- _TASK REQUIREMENTS_:
Copy out the lines that include the word "Python".

Dataset items:
###

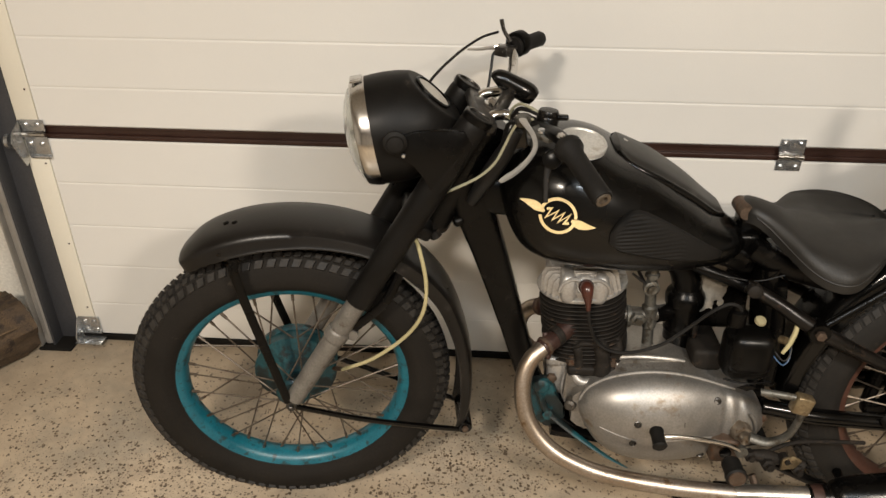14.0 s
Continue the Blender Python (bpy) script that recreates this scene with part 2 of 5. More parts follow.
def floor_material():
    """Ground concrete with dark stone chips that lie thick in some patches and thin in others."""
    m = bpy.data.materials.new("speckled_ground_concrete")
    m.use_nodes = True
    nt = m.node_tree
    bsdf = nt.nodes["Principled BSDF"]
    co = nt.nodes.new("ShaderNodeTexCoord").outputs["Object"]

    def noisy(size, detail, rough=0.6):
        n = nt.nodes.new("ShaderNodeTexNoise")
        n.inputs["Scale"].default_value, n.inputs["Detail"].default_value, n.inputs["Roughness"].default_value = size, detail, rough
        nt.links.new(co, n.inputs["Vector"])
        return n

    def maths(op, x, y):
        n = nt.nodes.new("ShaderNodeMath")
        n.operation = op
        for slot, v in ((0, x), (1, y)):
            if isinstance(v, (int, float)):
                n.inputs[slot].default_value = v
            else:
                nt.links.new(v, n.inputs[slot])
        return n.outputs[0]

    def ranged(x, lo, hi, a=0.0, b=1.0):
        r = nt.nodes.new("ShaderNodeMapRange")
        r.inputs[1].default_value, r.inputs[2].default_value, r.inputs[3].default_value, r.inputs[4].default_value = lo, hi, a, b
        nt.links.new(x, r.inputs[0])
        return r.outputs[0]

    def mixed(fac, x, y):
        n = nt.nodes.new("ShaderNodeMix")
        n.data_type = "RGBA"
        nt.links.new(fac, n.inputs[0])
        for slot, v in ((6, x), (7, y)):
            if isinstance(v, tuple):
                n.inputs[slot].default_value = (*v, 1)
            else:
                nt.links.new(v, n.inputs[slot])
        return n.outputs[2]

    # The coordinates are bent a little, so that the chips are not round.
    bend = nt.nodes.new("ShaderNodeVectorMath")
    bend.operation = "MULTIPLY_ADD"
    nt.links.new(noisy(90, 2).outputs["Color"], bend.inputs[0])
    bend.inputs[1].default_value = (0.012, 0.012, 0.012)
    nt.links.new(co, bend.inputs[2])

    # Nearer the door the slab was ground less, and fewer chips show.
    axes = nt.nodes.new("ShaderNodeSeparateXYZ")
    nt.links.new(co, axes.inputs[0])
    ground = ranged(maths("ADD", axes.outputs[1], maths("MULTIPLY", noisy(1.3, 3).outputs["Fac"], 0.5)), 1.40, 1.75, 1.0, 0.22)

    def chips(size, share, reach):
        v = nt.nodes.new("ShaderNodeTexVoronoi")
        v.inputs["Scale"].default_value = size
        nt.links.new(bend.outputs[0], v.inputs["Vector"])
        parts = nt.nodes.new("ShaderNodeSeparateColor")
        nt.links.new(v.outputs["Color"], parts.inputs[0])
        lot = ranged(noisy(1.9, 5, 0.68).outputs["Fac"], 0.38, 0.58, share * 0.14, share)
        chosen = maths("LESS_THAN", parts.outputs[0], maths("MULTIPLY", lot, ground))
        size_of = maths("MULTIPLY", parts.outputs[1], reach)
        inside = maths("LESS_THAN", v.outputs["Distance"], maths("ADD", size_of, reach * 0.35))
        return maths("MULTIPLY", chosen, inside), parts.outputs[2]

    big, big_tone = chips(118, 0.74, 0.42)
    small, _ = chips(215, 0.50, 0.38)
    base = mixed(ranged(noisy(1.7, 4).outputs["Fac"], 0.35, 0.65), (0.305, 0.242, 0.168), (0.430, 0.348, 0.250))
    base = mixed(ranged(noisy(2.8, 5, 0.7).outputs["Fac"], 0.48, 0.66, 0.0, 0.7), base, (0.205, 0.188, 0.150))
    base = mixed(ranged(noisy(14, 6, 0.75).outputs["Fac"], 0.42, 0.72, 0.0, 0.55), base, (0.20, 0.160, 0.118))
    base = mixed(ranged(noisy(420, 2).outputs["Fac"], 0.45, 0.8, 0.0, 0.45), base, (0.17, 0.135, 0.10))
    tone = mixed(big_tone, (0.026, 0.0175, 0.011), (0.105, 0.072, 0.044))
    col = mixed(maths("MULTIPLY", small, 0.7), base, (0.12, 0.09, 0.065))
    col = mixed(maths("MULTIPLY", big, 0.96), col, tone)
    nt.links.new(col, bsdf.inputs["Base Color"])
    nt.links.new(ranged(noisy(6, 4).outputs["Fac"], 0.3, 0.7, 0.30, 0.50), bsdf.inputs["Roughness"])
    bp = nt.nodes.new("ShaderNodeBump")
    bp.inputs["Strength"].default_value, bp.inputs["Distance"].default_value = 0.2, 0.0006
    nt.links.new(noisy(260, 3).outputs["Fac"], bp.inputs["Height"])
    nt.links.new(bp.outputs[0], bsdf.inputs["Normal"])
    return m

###

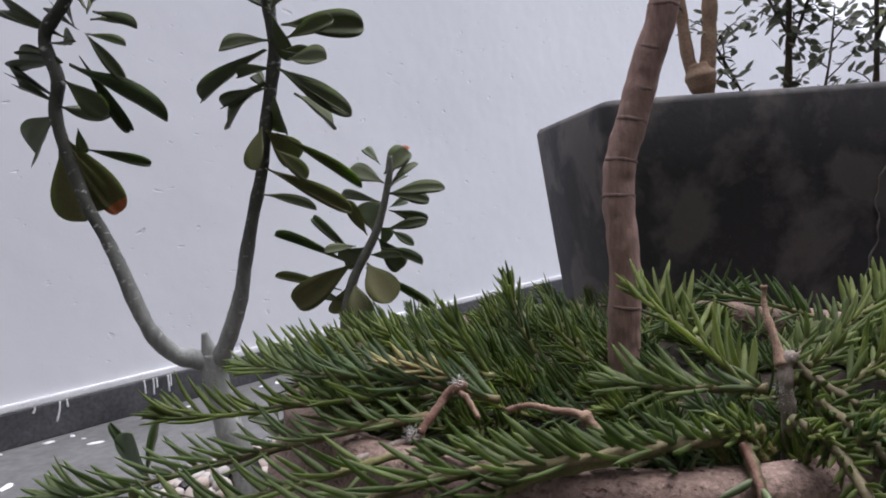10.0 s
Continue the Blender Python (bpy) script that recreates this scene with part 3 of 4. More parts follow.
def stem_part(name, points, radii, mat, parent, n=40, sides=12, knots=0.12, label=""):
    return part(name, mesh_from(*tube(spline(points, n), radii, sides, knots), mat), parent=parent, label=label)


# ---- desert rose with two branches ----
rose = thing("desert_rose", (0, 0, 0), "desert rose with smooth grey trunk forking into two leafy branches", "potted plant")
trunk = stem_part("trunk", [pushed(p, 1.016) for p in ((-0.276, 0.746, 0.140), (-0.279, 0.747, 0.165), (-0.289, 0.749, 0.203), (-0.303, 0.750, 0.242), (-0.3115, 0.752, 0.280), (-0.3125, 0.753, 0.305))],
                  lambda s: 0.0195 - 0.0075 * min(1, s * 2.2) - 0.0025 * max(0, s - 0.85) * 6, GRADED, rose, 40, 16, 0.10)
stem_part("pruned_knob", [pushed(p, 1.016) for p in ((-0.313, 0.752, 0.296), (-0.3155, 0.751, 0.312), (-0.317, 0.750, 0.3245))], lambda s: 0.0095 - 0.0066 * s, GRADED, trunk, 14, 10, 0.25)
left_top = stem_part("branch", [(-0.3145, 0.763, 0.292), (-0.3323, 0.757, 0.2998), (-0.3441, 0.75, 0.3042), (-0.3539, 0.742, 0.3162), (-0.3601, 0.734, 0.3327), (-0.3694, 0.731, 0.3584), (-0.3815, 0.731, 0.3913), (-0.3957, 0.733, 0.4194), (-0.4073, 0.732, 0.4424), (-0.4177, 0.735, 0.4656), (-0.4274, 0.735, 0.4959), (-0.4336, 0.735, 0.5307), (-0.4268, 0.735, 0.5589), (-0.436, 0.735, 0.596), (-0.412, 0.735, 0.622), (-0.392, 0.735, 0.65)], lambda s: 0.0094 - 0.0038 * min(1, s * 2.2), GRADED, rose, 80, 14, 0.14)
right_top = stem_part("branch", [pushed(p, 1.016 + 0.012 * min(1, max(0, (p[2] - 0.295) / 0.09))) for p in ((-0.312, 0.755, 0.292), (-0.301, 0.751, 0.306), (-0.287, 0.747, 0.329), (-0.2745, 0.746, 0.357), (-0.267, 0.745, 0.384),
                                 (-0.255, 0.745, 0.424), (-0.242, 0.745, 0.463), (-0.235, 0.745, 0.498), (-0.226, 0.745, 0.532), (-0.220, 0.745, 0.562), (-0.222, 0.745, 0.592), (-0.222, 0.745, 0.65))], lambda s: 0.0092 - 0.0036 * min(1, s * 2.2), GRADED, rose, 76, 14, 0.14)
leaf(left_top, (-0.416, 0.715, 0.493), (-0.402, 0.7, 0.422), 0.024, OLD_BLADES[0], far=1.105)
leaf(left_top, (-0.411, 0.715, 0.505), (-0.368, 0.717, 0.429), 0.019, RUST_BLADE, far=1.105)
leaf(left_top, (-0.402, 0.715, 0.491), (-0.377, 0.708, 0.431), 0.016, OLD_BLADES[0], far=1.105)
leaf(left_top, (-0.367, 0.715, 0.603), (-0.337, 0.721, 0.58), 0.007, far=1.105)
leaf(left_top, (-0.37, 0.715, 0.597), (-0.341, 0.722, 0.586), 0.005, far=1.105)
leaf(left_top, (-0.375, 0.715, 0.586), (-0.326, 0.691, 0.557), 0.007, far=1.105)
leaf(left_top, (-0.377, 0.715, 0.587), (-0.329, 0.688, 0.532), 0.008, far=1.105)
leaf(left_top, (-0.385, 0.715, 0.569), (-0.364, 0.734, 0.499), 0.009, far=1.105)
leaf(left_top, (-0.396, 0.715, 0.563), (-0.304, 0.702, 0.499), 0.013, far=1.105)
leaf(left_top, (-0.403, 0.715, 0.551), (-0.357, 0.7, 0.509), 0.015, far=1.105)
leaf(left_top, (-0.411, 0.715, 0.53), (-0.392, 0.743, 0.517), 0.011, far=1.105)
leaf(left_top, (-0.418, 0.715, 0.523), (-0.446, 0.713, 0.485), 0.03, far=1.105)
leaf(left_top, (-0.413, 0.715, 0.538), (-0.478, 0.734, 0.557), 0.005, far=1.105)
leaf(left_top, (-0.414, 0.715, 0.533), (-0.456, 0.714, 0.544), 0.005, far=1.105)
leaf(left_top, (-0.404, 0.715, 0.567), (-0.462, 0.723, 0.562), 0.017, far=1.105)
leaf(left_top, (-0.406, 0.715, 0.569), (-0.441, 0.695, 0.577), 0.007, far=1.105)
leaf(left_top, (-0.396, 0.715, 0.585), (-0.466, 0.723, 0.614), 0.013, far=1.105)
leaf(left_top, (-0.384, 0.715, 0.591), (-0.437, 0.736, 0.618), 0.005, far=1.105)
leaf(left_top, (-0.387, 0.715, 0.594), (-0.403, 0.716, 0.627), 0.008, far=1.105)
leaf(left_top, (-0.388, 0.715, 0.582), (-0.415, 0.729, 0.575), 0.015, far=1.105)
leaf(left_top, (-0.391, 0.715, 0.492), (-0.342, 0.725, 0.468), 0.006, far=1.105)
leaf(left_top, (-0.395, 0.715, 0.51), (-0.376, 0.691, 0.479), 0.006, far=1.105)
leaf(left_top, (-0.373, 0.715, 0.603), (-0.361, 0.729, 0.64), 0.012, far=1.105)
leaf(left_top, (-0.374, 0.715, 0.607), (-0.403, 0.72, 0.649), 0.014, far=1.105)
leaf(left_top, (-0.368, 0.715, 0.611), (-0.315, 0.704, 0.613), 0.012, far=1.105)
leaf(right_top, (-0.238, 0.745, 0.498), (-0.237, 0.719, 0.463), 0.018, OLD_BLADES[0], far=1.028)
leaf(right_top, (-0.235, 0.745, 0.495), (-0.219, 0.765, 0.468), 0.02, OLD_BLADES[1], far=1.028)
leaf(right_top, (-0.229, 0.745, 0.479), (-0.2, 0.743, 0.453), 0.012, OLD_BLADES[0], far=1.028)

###

- _WRITTEN ANSWER_:
Continue the Blender Python (bpy) script that recreates this scene with part 2 of 5. More parts follow.
Continue the Blender Python (bpy) script that recreates this scene with part 3 of 4. More parts follow.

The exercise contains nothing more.